■ Problem ■
Write out each line that follows exactly as it stands, without the pictures.

■ Given information ■
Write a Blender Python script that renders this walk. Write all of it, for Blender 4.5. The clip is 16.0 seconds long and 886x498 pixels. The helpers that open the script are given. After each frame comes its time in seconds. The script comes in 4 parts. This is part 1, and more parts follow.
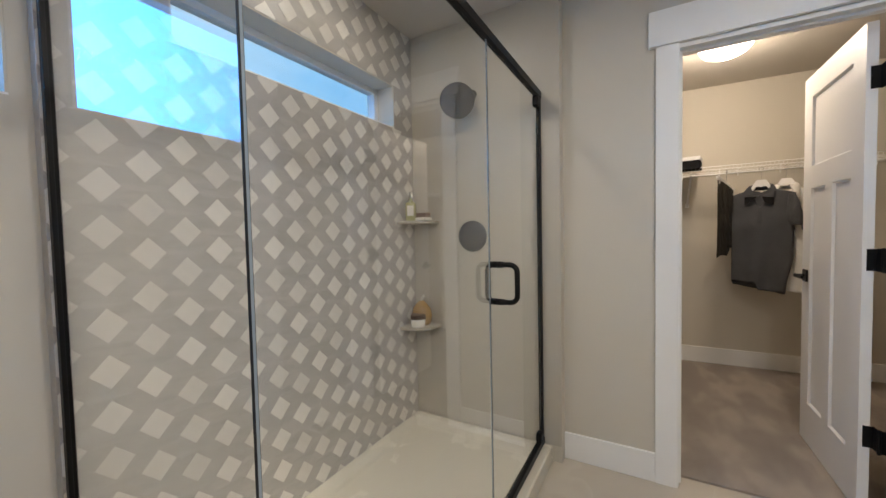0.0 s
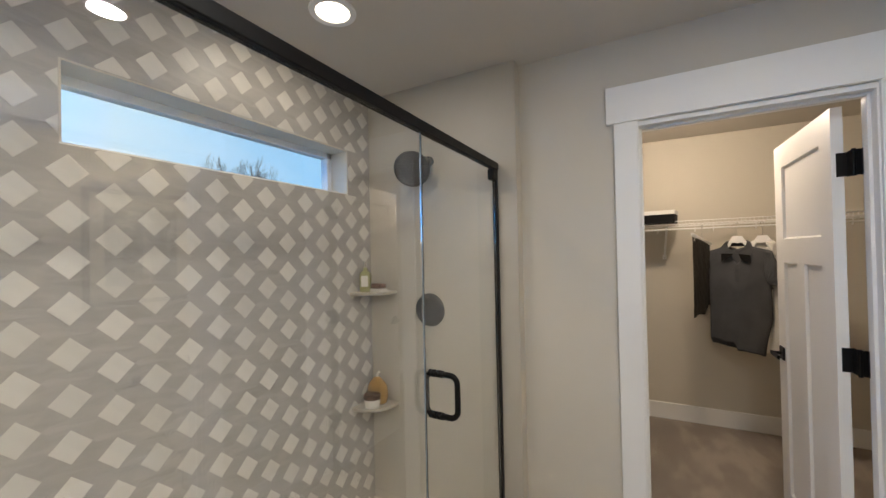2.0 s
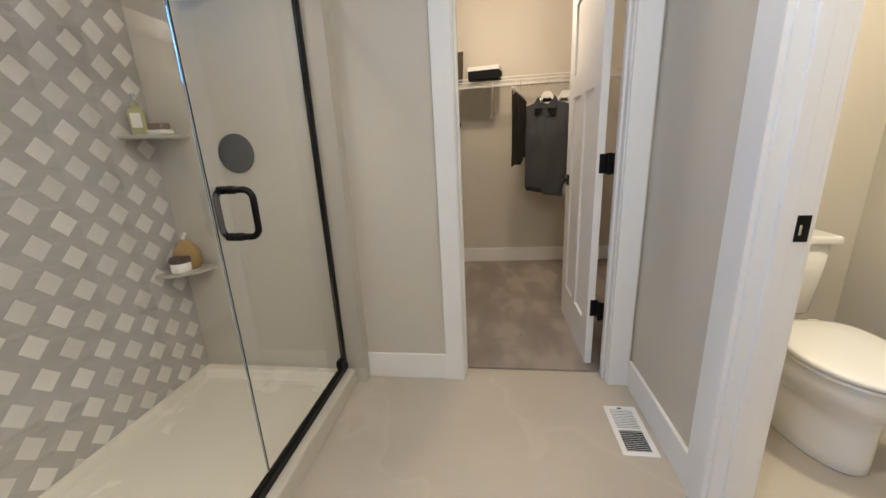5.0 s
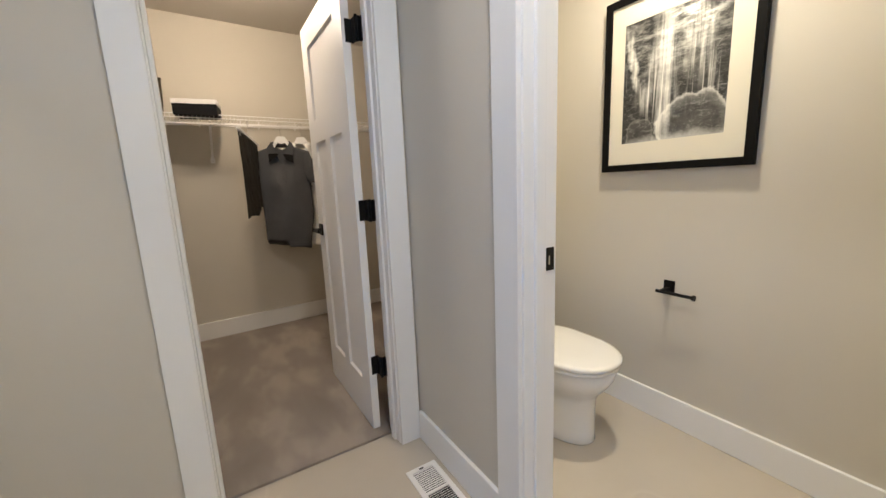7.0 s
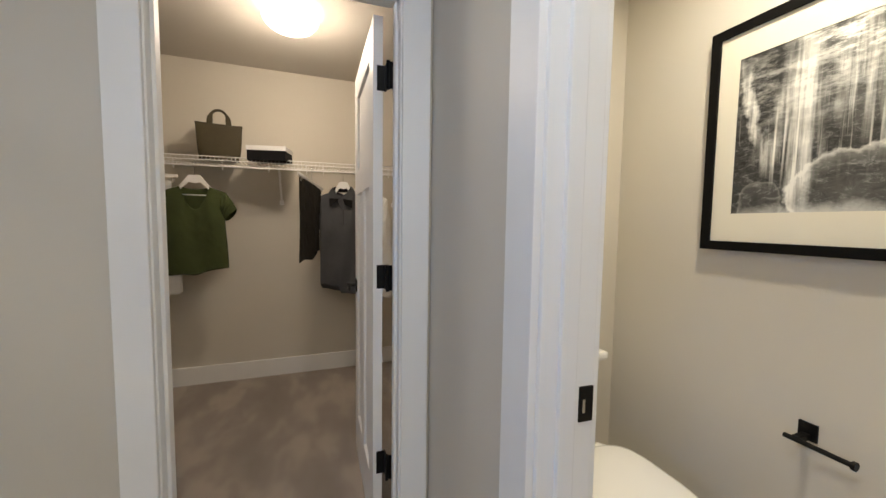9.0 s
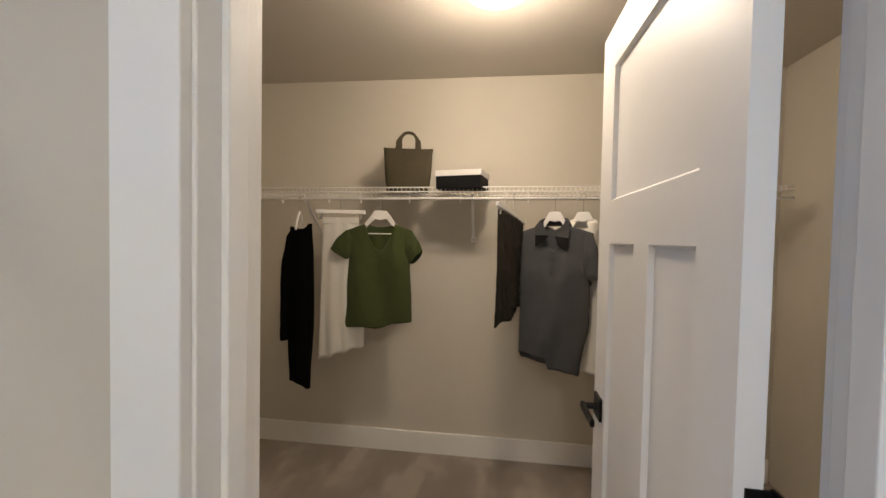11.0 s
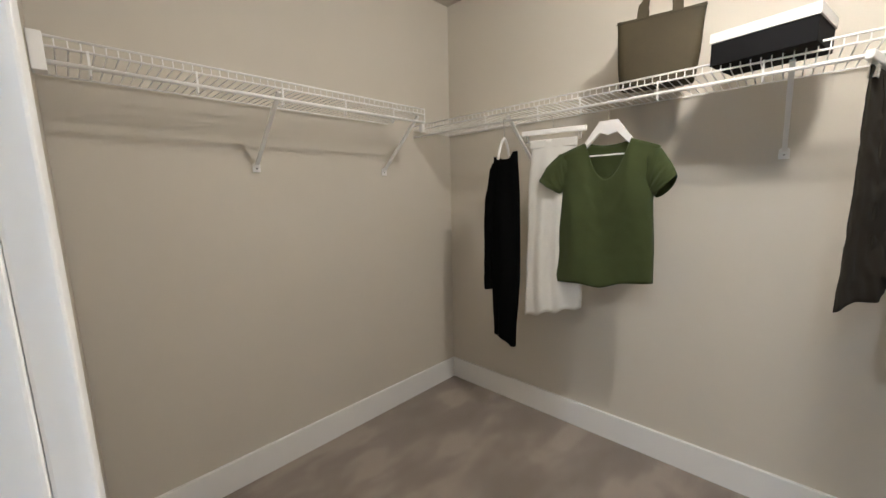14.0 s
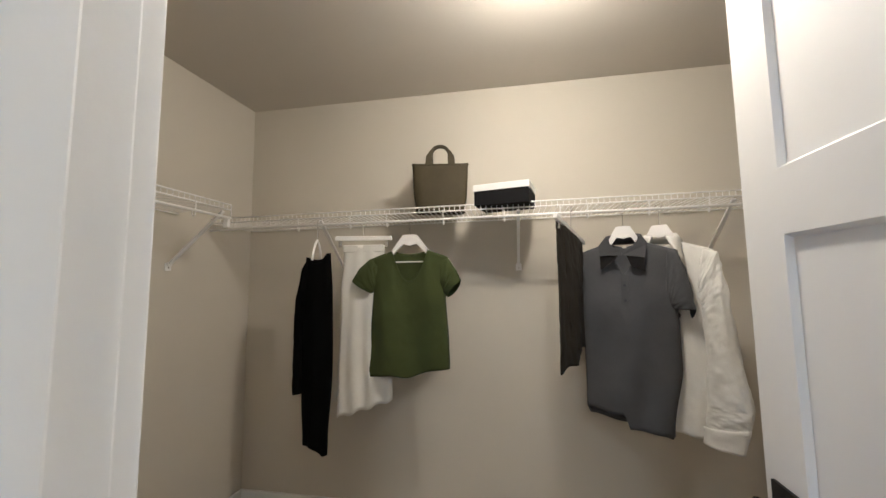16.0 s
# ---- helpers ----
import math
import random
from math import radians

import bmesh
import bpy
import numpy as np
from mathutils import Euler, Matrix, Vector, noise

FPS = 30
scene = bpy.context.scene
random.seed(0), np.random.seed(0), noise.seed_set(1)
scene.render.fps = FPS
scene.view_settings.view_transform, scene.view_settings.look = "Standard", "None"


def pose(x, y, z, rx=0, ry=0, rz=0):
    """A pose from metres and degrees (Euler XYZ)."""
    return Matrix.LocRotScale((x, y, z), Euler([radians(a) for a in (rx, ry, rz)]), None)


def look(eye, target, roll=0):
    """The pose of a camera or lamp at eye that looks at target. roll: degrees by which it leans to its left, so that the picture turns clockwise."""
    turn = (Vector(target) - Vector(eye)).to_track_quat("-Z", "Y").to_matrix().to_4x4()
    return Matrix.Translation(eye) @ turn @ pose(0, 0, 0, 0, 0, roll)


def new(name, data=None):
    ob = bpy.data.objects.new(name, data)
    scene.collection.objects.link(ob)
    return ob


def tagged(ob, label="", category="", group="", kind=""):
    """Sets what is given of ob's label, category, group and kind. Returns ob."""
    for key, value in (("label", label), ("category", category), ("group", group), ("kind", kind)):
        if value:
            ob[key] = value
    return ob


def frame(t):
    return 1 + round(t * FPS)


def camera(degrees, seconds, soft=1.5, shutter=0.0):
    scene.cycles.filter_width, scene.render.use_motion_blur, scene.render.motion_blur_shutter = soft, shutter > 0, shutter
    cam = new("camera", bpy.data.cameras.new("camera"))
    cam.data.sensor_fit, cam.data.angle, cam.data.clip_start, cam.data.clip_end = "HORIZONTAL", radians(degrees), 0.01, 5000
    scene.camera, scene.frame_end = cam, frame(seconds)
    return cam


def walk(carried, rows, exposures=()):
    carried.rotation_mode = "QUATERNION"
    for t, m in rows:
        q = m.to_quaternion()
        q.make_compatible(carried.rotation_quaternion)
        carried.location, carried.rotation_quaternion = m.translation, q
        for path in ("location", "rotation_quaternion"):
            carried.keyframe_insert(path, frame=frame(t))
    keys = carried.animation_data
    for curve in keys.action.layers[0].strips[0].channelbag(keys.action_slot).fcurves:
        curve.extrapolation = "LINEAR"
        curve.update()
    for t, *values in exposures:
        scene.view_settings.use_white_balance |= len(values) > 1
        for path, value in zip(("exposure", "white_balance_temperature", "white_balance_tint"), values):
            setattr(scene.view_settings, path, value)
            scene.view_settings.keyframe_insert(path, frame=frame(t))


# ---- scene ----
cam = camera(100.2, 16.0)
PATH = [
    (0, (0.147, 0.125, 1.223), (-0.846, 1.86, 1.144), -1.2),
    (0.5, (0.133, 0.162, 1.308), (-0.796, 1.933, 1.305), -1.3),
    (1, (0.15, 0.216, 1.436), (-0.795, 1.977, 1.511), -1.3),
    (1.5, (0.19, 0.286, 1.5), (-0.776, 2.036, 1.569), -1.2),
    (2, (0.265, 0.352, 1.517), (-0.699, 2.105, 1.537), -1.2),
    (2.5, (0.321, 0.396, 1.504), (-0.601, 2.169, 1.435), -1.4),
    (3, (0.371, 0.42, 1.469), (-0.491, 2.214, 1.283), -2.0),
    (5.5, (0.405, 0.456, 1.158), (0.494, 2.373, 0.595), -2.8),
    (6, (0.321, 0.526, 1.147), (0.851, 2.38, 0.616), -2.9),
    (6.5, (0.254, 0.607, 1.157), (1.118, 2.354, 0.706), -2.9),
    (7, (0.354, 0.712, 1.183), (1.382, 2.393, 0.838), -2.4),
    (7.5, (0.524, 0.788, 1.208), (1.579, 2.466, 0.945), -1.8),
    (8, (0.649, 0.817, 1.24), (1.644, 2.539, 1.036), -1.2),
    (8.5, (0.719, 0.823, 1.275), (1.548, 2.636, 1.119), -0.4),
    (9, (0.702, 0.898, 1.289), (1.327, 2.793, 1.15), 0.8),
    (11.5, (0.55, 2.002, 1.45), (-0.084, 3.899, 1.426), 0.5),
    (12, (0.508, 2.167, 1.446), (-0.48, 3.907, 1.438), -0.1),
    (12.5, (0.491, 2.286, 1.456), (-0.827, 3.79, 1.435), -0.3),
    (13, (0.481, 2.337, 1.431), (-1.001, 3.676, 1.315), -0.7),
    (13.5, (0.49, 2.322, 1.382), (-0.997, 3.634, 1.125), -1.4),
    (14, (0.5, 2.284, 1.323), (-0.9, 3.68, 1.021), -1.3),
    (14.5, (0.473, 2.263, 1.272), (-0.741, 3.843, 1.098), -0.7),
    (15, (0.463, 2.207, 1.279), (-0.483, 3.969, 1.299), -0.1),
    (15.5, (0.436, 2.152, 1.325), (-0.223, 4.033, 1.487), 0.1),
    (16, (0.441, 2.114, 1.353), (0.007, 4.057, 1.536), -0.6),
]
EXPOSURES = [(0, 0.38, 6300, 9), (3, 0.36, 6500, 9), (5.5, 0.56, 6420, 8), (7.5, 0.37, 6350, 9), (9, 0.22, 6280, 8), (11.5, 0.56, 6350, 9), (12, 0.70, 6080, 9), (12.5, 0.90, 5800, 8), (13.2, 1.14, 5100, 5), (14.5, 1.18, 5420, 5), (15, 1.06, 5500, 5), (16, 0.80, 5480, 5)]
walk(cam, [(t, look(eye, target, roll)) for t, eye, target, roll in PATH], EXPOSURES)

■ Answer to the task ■
Write a Blender Python script that renders this walk. Write all of it, for Blender 4.5. The clip is 16.0 seconds long and 886x498 pixels. The helpers that open the script are given. After each frame comes its time in seconds. The script comes in 4 parts. This is part 1, and more parts follow.
0.0 s
2.0 s
5.0 s
7.0 s
9.0 s
11.0 s
14.0 s
16.0 s
# ---- helpers ----
import math
import random
from math import radians

import bmesh
import bpy
import numpy as np
from mathutils import Euler, Matrix, Vector, noise

FPS = 30
scene = bpy.context.scene
random.seed(0), np.random.seed(0), noise.seed_set(1)
scene.render.fps = FPS
scene.view_settings.view_transform, scene.view_settings.look = "Standard", "None"


def pose(x, y, z, rx=0, ry=0, rz=0):
    """A pose from metres and degrees (Euler XYZ)."""
    return Matrix.LocRotScale((x, y, z), Euler([radians(a) for a in (rx, ry, rz)]), None)


def look(eye, target, roll=0):
    """The pose of a camera or lamp at eye that looks at target. roll: degrees by which it leans to its left, so that the picture turns clockwise."""
    turn = (Vector(target) - Vector(eye)).to_track_quat("-Z", "Y").to_matrix().to_4x4()
    return Matrix.Translation(eye) @ turn @ pose(0, 0, 0, 0, 0, roll)


def new(name, data=None):
    ob = bpy.data.objects.new(name, data)
    scene.collection.objects.link(ob)
    return ob


def tagged(ob, label="", category="", group="", kind=""):
    """Sets what is given of ob's label, category, group and kind. Returns ob."""
    for key, value in (("label", label), ("category", category), ("group", group), ("kind", kind)):
        if value:
            ob[key] = value
    return ob


def frame(t):
    return 1 + round(t * FPS)


def camera(degrees, seconds, soft=1.5, shutter=0.0):
    scene.cycles.filter_width, scene.render.use_motion_blur, scene.render.motion_blur_shutter = soft, shutter > 0, shutter
    cam = new("camera", bpy.data.cameras.new("camera"))
    cam.data.sensor_fit, cam.data.angle, cam.data.clip_start, cam.data.clip_end = "HORIZONTAL", radians(degrees), 0.01, 5000
    scene.camera, scene.frame_end = cam, frame(seconds)
    return cam


def walk(carried, rows, exposures=()):
    carried.rotation_mode = "QUATERNION"
    for t, m in rows:
        q = m.to_quaternion()
        q.make_compatible(carried.rotation_quaternion)
        carried.location, carried.rotation_quaternion = m.translation, q
        for path in ("location", "rotation_quaternion"):
            carried.keyframe_insert(path, frame=frame(t))
    keys = carried.animation_data
    for curve in keys.action.layers[0].strips[0].channelbag(keys.action_slot).fcurves:
        curve.extrapolation = "LINEAR"
        curve.update()
    for t, *values in exposures:
        scene.view_settings.use_white_balance |= len(values) > 1
        for path, value in zip(("exposure", "white_balance_temperature", "white_balance_tint"), values):
            setattr(scene.view_settings, path, value)
            scene.view_settings.keyframe_insert(path, frame=frame(t))


# ---- scene ----
cam = camera(100.2, 16.0)
PATH = [
    (0, (0.147, 0.125, 1.223), (-0.846, 1.86, 1.144), -1.2),
    (0.5, (0.133, 0.162, 1.308), (-0.796, 1.933, 1.305), -1.3),
    (1, (0.15, 0.216, 1.436), (-0.795, 1.977, 1.511), -1.3),
    (1.5, (0.19, 0.286, 1.5), (-0.776, 2.036, 1.569), -1.2),
    (2, (0.265, 0.352, 1.517), (-0.699, 2.105, 1.537), -1.2),
    (2.5, (0.321, 0.396, 1.504), (-0.601, 2.169, 1.435), -1.4),
    (3, (0.371, 0.42, 1.469), (-0.491, 2.214, 1.283), -2.0),
    (5.5, (0.405, 0.456, 1.158), (0.494, 2.373, 0.595), -2.8),
    (6, (0.321, 0.526, 1.147), (0.851, 2.38, 0.616), -2.9),
    (6.5, (0.254, 0.607, 1.157), (1.118, 2.354, 0.706), -2.9),
    (7, (0.354, 0.712, 1.183), (1.382, 2.393, 0.838), -2.4),
    (7.5, (0.524, 0.788, 1.208), (1.579, 2.466, 0.945), -1.8),
    (8, (0.649, 0.817, 1.24), (1.644, 2.539, 1.036), -1.2),
    (8.5, (0.719, 0.823, 1.275), (1.548, 2.636, 1.119), -0.4),
    (9, (0.702, 0.898, 1.289), (1.327, 2.793, 1.15), 0.8),
    (11.5, (0.55, 2.002, 1.45), (-0.084, 3.899, 1.426), 0.5),
    (12, (0.508, 2.167, 1.446), (-0.48, 3.907, 1.438), -0.1),
    (12.5, (0.491, 2.286, 1.456), (-0.827, 3.79, 1.435), -0.3),
    (13, (0.481, 2.337, 1.431), (-1.001, 3.676, 1.315), -0.7),
    (13.5, (0.49, 2.322, 1.382), (-0.997, 3.634, 1.125), -1.4),
    (14, (0.5, 2.284, 1.323), (-0.9, 3.68, 1.021), -1.3),
    (14.5, (0.473, 2.263, 1.272), (-0.741, 3.843, 1.098), -0.7),
    (15, (0.463, 2.207, 1.279), (-0.483, 3.969, 1.299), -0.1),
    (15.5, (0.436, 2.152, 1.325), (-0.223, 4.033, 1.487), 0.1),
    (16, (0.441, 2.114, 1.353), (0.007, 4.057, 1.536), -0.6),
]
EXPOSURES = [(0, 0.38, 6300, 9), (3, 0.36, 6500, 9), (5.5, 0.56, 6420, 8), (7.5, 0.37, 6350, 9), (9, 0.22, 6280, 8), (11.5, 0.56, 6350, 9), (12, 0.70, 6080, 9), (12.5, 0.90, 5800, 8), (13.2, 1.14, 5100, 5), (14.5, 1.18, 5420, 5), (15, 1.06, 5500, 5), (16, 0.80, 5480, 5)]
walk(cam, [(t, look(eye, target, roll)) for t, eye, target, roll in PATH], EXPOSURES)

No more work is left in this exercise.